Frequently asked questions
- A detailed analysis of gross working capital against current liabilities gives a clear idea of a company's current financial obligations
- Evaluating a firm's gross working capital provides insight into the expected cash flow available to business owners
- It helps assess the company’s financial health and its ability to repay debts properly
- It aids in calculating the working capital ratio, which helps determine whether a firm can pay off its liabilities on time
- Gross working capital allows investors and shareholders to make better-informed investment choices
- Using gross working capital, business owners and financial analysts can calculate the net working capital of a company.

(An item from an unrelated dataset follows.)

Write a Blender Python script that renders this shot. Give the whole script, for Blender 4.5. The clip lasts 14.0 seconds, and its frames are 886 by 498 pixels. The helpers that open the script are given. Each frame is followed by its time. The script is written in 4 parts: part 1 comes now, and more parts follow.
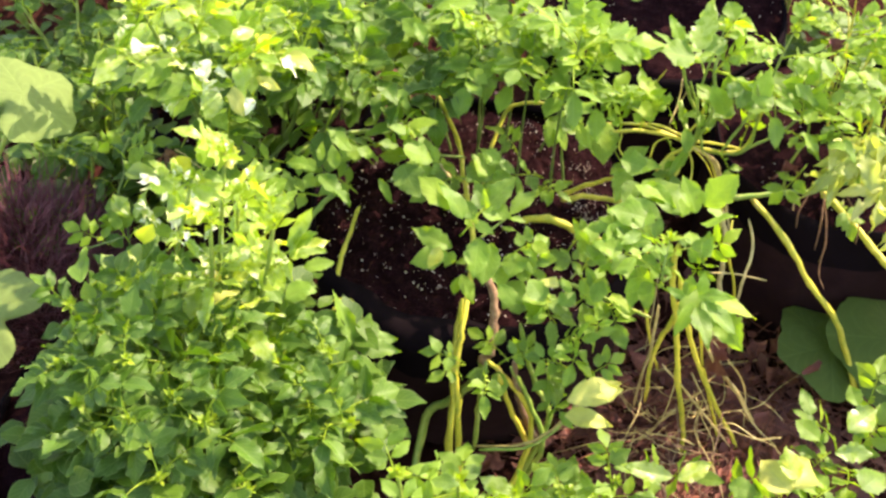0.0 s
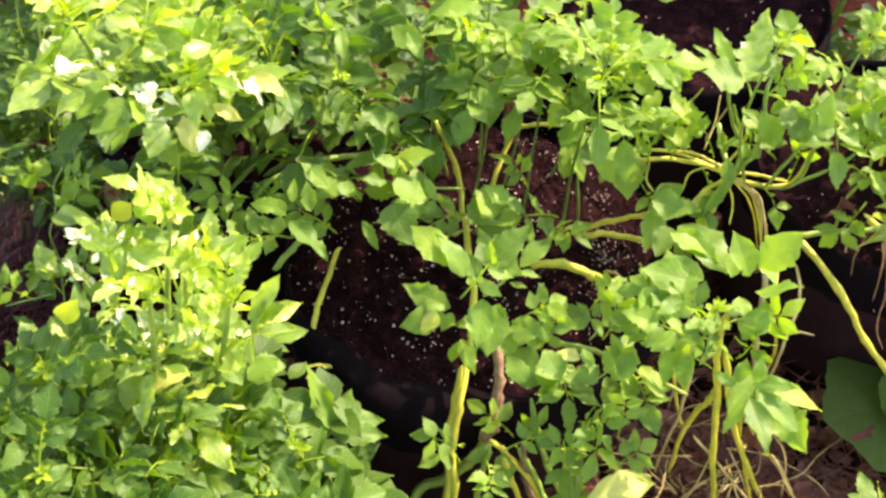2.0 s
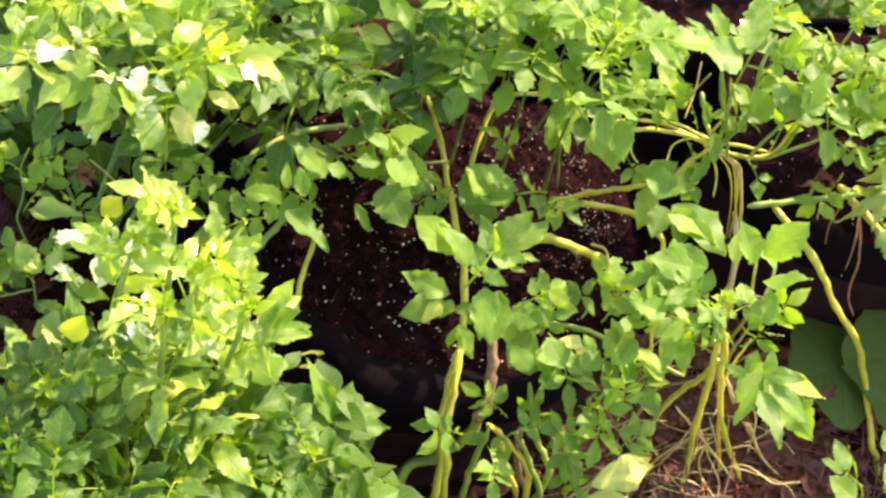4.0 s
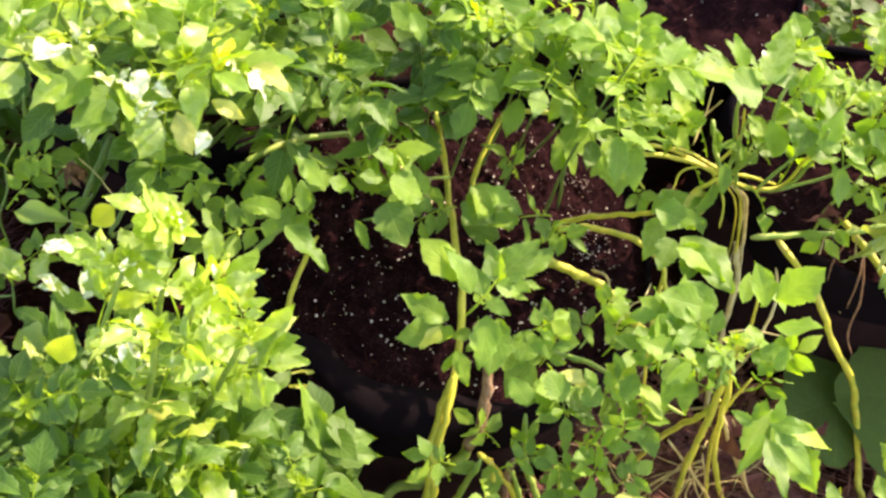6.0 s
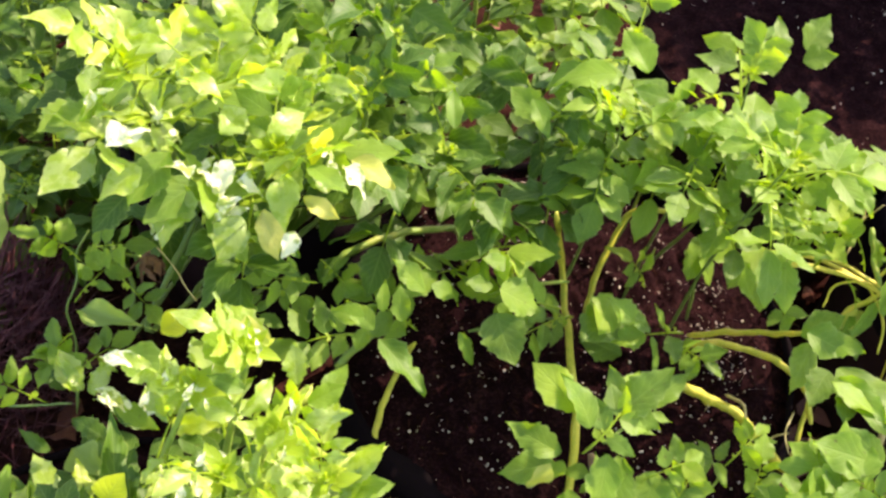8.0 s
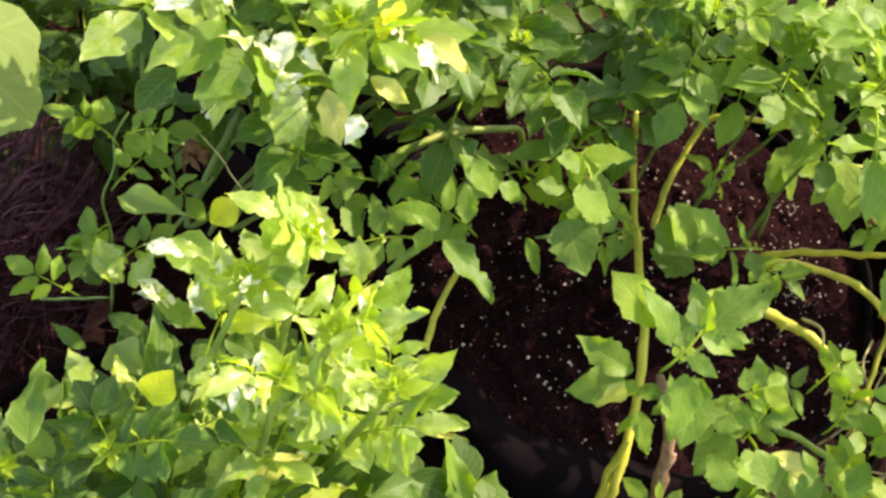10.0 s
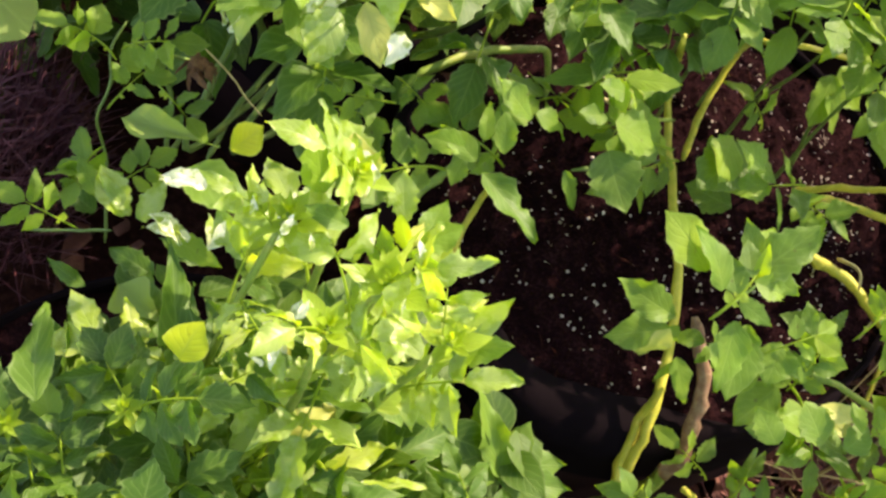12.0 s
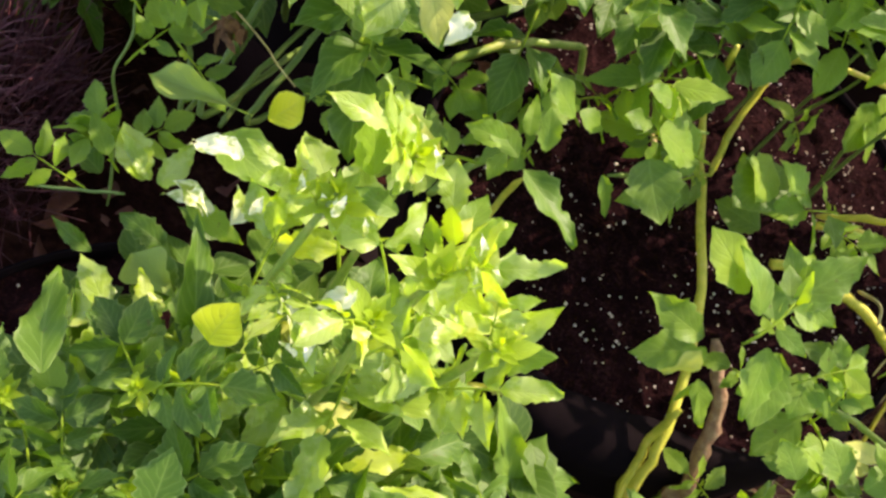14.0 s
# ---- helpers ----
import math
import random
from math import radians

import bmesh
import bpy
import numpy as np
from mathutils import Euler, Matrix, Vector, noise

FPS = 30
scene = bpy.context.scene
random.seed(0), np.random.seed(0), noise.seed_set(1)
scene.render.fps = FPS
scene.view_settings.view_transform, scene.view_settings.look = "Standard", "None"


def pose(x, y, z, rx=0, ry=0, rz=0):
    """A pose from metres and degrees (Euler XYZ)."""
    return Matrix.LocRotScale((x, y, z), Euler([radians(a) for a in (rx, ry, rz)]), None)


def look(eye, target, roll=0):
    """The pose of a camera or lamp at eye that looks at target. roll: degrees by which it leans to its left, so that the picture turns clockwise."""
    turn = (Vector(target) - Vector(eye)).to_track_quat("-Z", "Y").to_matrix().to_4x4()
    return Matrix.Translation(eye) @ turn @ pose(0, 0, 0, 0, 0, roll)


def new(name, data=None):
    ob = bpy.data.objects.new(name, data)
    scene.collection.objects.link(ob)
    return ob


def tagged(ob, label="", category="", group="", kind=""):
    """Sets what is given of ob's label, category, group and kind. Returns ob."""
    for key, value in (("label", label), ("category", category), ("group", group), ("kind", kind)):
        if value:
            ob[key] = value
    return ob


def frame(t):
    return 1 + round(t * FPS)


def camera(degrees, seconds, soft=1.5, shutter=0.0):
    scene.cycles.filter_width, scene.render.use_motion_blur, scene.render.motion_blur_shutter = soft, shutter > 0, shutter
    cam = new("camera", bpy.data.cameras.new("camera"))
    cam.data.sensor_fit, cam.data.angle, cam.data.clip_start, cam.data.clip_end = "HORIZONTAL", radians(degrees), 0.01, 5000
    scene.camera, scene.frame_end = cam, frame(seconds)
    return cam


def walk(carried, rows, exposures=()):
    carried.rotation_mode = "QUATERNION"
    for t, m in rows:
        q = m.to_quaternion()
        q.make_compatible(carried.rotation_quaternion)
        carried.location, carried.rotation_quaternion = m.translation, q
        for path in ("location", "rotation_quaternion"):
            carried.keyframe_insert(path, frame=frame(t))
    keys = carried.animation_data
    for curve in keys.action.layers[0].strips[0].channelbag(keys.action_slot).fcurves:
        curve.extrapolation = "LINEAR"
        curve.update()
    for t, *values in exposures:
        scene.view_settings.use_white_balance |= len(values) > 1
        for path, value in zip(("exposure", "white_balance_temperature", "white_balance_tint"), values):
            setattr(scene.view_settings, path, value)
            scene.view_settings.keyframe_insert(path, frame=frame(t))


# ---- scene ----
cam = camera(44.3, 14.0, soft=2.7)
METRES, EYE, TILT, LEAN, TURN = 1.2, 1.75, -48.0, 0.0, 0.0
ROWS = [
    (0.0, 0.0, 0.0, 0.0, 0.0, 0.0, -0.0),
    (0.5, 0.0466, 0.0493, 0.0164, 2.17, -0.18, -1.43),
    (1.0, 0.0704, 0.1246, 0.0364, 3.82, -0.55, -2.12),
    (1.5, 0.0324, 0.1964, 0.062, 2.44, -0.79, -1.75),
    (2.0, -0.0146, 0.2401, 0.1064, -0.86, -2.05, -0.59),
    (2.5, -0.0555, 0.2507, 0.1409, -3.77, -4.16, 0.33),
    (2.7, -0.0684, 0.2505, 0.1512, -4.35, -4.97, 0.71),
    (4.8, -0.1479, 0.2976, 0.2048, -7.91, -7.39, -1.30),
    (5.0, -0.1478, 0.2959, 0.2062, -7.87, -7.41, -1.48),
    (5.5, -0.1527, 0.3003, 0.21, -8.09, -7.49, -1.9),
    (6.0, -0.1664, 0.3392, 0.2241, -8.39, -7.99, -3.95),
    (6.5, -0.184, 0.3955, 0.2361, -8.7, -8.68, -6.41),
    (7.0, -0.2063, 0.4514, 0.2596, -9.06, -9.7, -6.68),
    (7.5, -0.1912, 0.4757, 0.2677, -6.28, -7.06, -5.62),
    (7.7, -0.1675, 0.4773, 0.2623, -3.82, -5.36, -5.24),
    (9.8, -0.1912, 0.5497, 0.2212, -1.37, -8.74, -7.68),
    (10.0, -0.2036, 0.5597, 0.2176, -2.04, -9.28, -8.0),
    (10.5, -0.2296, 0.5815, 0.2146, -3.37, -10.97, -8.62),
    (11.0, -0.243, 0.6013, 0.2111, -3.92, -12.28, -8.89),
    (11.5, -0.2523, 0.6183, 0.2098, -4.23, -12.89, -9.09),
    (12.0, -0.2617, 0.6367, 0.2096, -4.51, -13.41, -9.47),
    (12.5, -0.286, 0.657, 0.1965, -6.16, -12.67, -11.6),
    (13.0, -0.3041, 0.6733, 0.1945, -7.31, -12.57, -14.97),
    (13.5, -0.3105, 0.6803, 0.1933, -7.03, -13.0, -15.84),
    (14.0, -0.3068, 0.6826, 0.19, -5.7, -13.48, -15.08),
]
walk(cam, [(t, pose(0, 0, EYE, TILT, LEAN, TURN) @ pose(METRES * x, METRES * y, METRES * z, 90 + pitch, roll, yaw)) for t, x, y, z, yaw, pitch, roll in ROWS],
     exposures=[(0.0, 2.22, 7650, 19), (5.0, 2.22, 7650, 19), (7.5, 1.99, 7650, 19), (10.0, 1.88, 7650, 19), (14.0, 1.75, 7650, 19)])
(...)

In most cases, net working capital is considered a more effective measure of a company’s liquidity
What are the factors affecting gross working capital?
Several factors affect gross working capital in an Indian context. These include the company's business cycle, sales volume, and inventory levels. Seasonal fluctuations in demand also impact the working capital needs. Additionally, the company's credit policies, both in terms of receivables and payables, play a role. Economic conditions, government policies, and inflation can also influence working capital requirements. Lastly, the efficiency of operations and management of cash flows are crucial factors in determining gross working capital.